### What needs to be done
Begin with the line that contains "ob[key] = value", end with the line that contains "scene.view_settings.use_white_balance |= len(values)", and extract exactly that stretch of lines.

-- begin --

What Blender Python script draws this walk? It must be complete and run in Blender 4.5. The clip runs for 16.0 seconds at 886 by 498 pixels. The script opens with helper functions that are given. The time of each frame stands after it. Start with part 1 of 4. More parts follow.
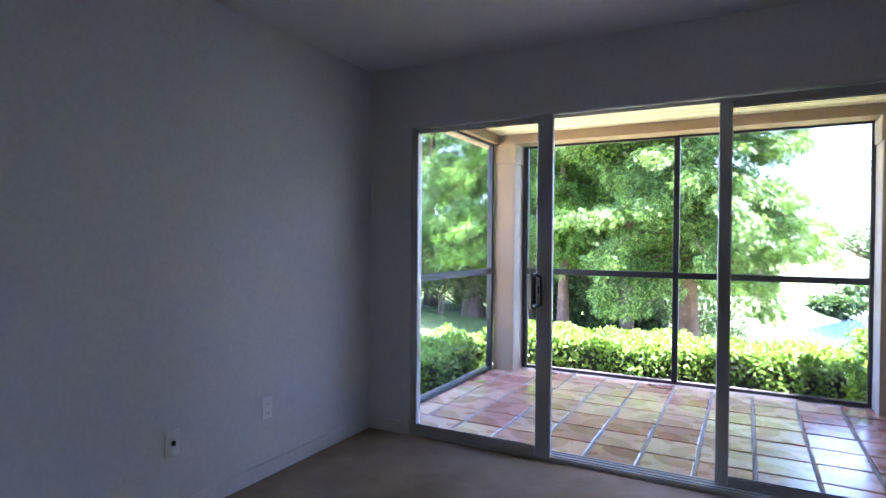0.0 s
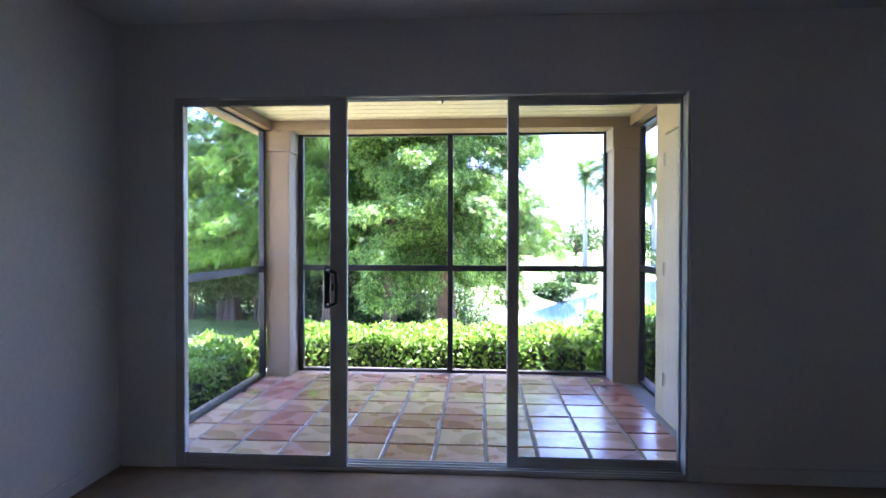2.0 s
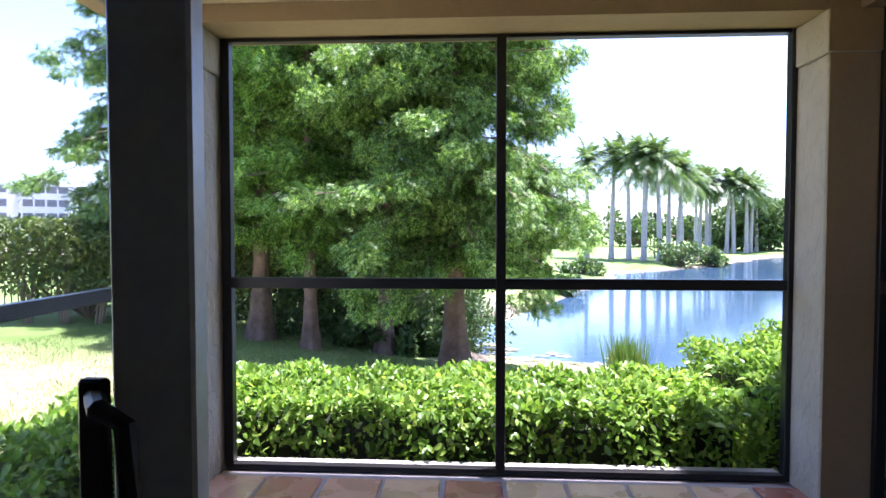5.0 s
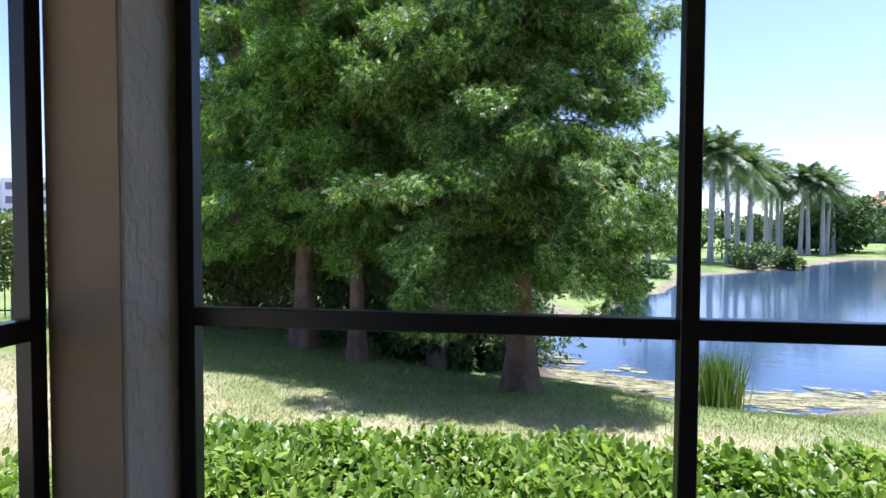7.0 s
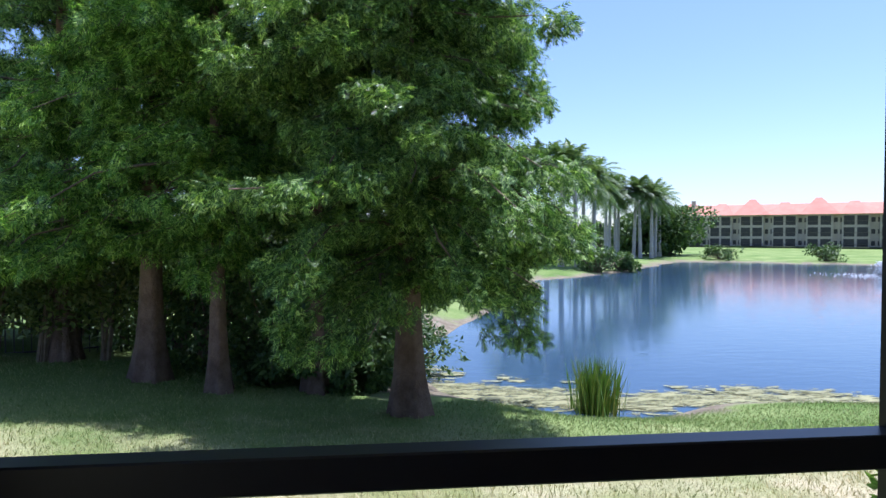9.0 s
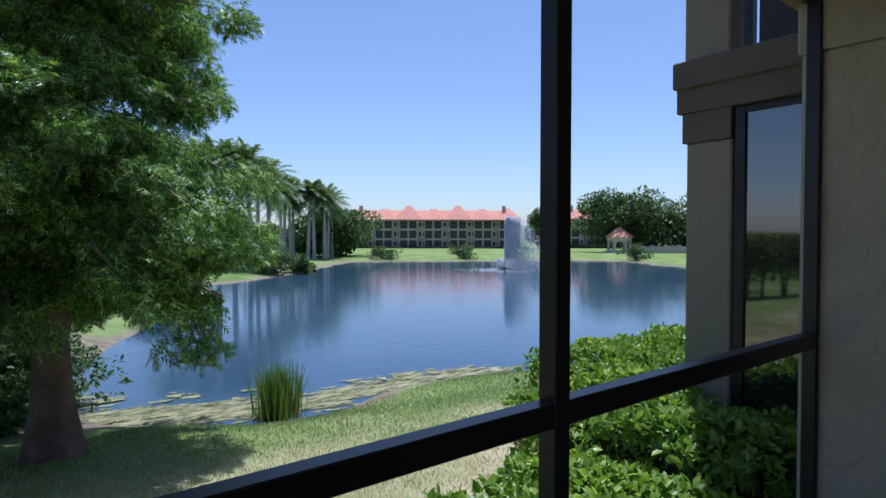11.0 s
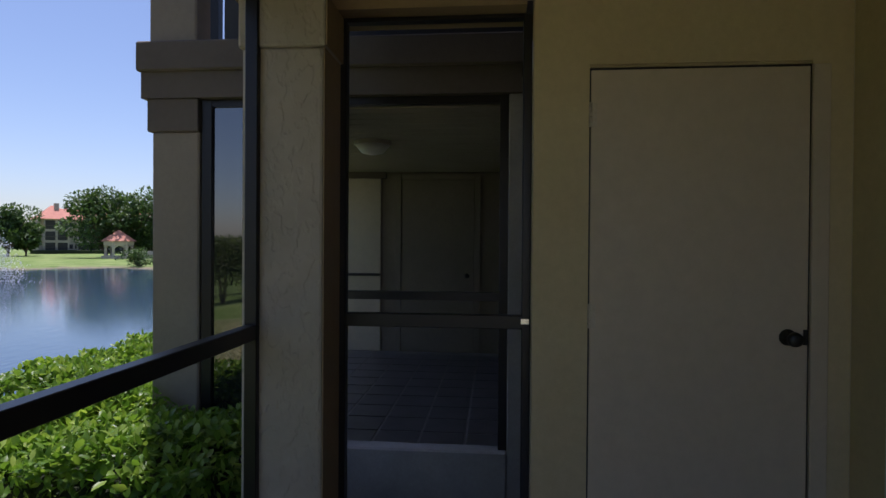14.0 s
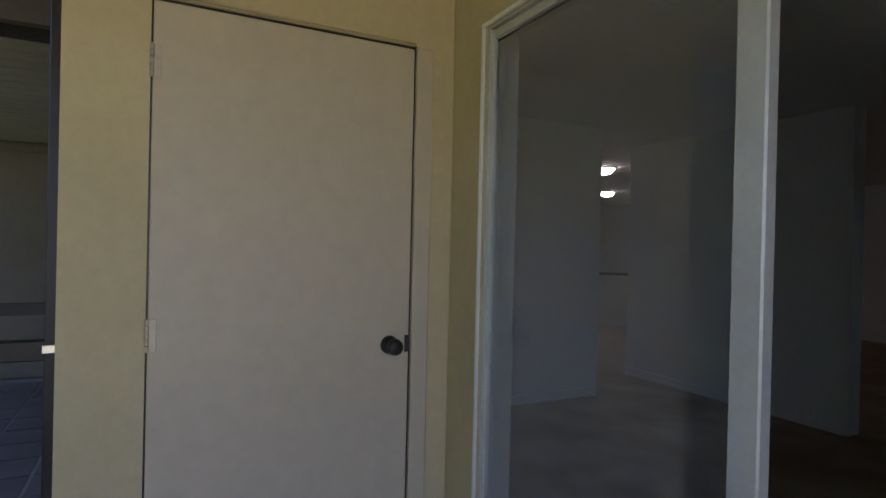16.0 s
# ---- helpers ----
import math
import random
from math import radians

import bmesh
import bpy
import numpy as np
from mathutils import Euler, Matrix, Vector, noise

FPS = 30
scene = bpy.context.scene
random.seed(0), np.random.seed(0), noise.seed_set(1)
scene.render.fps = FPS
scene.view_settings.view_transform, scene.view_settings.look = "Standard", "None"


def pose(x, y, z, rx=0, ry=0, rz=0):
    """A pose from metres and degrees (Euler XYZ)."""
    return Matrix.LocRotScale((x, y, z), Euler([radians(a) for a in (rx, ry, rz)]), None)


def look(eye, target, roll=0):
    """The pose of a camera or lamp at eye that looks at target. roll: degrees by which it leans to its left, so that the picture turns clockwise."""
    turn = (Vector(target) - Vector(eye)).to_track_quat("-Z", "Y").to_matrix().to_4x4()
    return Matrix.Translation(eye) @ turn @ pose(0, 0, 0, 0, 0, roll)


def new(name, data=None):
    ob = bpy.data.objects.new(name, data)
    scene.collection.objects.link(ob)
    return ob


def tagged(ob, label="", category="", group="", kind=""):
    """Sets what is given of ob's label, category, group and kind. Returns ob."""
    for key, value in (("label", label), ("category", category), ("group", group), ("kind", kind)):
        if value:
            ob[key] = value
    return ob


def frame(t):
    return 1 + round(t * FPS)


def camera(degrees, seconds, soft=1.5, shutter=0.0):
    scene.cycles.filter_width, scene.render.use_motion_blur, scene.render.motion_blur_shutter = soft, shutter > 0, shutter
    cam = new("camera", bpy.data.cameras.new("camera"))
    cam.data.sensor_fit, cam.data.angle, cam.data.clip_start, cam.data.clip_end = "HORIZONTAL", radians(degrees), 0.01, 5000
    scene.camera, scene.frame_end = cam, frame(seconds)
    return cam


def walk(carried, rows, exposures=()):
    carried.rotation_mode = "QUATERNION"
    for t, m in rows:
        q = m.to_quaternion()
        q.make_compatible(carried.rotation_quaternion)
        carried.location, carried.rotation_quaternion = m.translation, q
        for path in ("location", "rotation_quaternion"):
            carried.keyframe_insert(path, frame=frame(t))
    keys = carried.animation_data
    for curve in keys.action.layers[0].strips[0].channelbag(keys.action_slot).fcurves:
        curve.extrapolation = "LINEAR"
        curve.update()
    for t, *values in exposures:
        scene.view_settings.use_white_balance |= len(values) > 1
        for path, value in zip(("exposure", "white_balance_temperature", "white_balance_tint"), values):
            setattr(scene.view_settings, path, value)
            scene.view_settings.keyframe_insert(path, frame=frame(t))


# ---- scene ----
cam = camera(76.0, 16.0)

PATH = [
    (0, (1.279, -3.238, 1.288), (0.338, -1.473, 1.265), 0.5),
    (0.5, (1.21, -3.339, 1.303), (0.622, -1.427, 1.277), 0.4),
    (1, (1.183, -3.352, 1.289), (0.819, -1.385, 1.269), 0.3),
    (1.5, (1.132, -3.306, 1.279), (0.917, -1.317, 1.26), 0.3),
    (2, (1.003, -3.047, 1.265), (0.872, -1.052, 1.236), 0.1),
    (2.5, (0.9, -2.672, 1.276), (0.777, -0.676, 1.237), 0.1),
    (3, (0.807, -2.232, 1.296), (0.688, -0.236, 1.251), 0.1),
    (3.2, (0.789, -2.041, 1.294), (0.675, -0.045, 1.244), 0.1),
    (5.3, (0.553, -0.382, 1.28), (0.444, 1.614, 1.212), 0.0),
    (5.5, (0.539, -0.247, 1.267), (0.384, 1.746, 1.2), 0.1),
    (6, (0.486, 0.053, 1.264), (0.263, 2.04, 1.198), 0.0),
    (6.5, (0.411, 0.42, 1.249), (0.147, 2.401, 1.182), 0.2),
    (7, (0.28, 0.765, 1.271), (-0.005, 2.743, 1.2), 0.2),
    (7.5, (0.134, 1.067, 1.28), (-0.141, 3.046, 1.201), 0.2),
    (8, (0.086, 1.321, 1.279), (-0.127, 3.309, 1.223), 0.3),
    (8.2, (0.043, 1.446, 1.291), (-0.119, 3.439, 1.237), 0.3),
    (10.3, (-0.296, 1.553, 1.387), (0.66, 3.31, 1.342), 0.0),
    (10.5, (-0.301, 1.541, 1.384), (0.744, 3.246, 1.339), 0.1),
    (11, (-0.243, 1.538, 1.389), (0.986, 3.115, 1.348), 0.1),
    (11.5, (-0.118, 1.54, 1.379), (1.28, 2.97, 1.339), 0.0),
    (12, (0.053, 1.534, 1.347), (1.628, 2.766, 1.32), 0.0),
    (12.5, (0.079, 1.526, 1.346), (1.870, 2.416, 1.322), 0.1),
    (13, (0.079, 1.505, 1.355), (1.993, 2.083, 1.329), 0.1),
    (13.5, (0.074, 1.482, 1.354), (2.039, 1.852, 1.331), 0.3),
    (14, (0.083, 1.45, 1.343), (2.075, 1.63, 1.326), 0.4),
    (14.5, (0.152, 1.413, 1.33), (2.151, 1.354, 1.31), 0.5),
    (15, (0.313, 1.338, 1.33), (2.285, 1.007, 1.308), 0.7),
    (15.5, (0.435, 1.212, 1.33), (2.338, 0.597, 1.311), 0.9),
    (16, (0.515, 1.062, 1.339), (2.301, 0.162, 1.331), 1.3),
]
EXPOSURES = [(0, 3.95, 5300, 39), (0.6, 3.7, 5300, 39), (1.5, 3.55, 5300, 39), (3.2, 3.02, 5250, 37), (5.3, 2.0, 5650, 32), (6.0, 1.62, 5650, 31), (7.0, 1.1, 5600, 29), (8.2, 0.9, 5500, 26), (10.3, 0.18, 5300, 18), (12.0, 0.02, 5550, 19), (13.0, 0.05, 5750, 21), (13.5, 0.05, 6050, 23), (14.5, 0.2, 5900, 29), (15.0, 0.7, 6000, 33), (15.5, 1.45, 6000, 34), (16.0, 1.9, 5800, 32)]
walk(cam, [(t, look(eye, target, roll)) for t, eye, target, roll in PATH], EXPOSURES)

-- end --

### Task output
            ob[key] = value
    return ob


def frame(t):
    return 1 + round(t * FPS)


def camera(degrees, seconds, soft=1.5, shutter=0.0):
    scene.cycles.filter_width, scene.render.use_motion_blur, scene.render.motion_blur_shutter = soft, shutter > 0, shutter
    cam = new("camera", bpy.data.cameras.new("camera"))
    cam.data.sensor_fit, cam.data.angle, cam.data.clip_start, cam.data.clip_end = "HORIZONTAL", radians(degrees), 0.01, 5000
    scene.camera, scene.frame_end = cam, frame(seconds)
    return cam


def walk(carried, rows, exposures=()):
    carried.rotation_mode = "QUATERNION"
    for t, m in rows:
        q = m.to_quaternion()
        q.make_compatible(carried.rotation_quaternion)
        carried.location, carried.rotation_quaternion = m.translation, q
        for path in ("location", "rotation_quaternion"):
            carried.keyframe_insert(path, frame=frame(t))
    keys = carried.animation_data
    for curve in keys.action.layers[0].strips[0].channelbag(keys.action_slot).fcurves:
        curve.extrapolation = "LINEAR"
        curve.update()
    for t, *values in exposures:
        scene.view_settings.use_white_balance |= len(values) > 1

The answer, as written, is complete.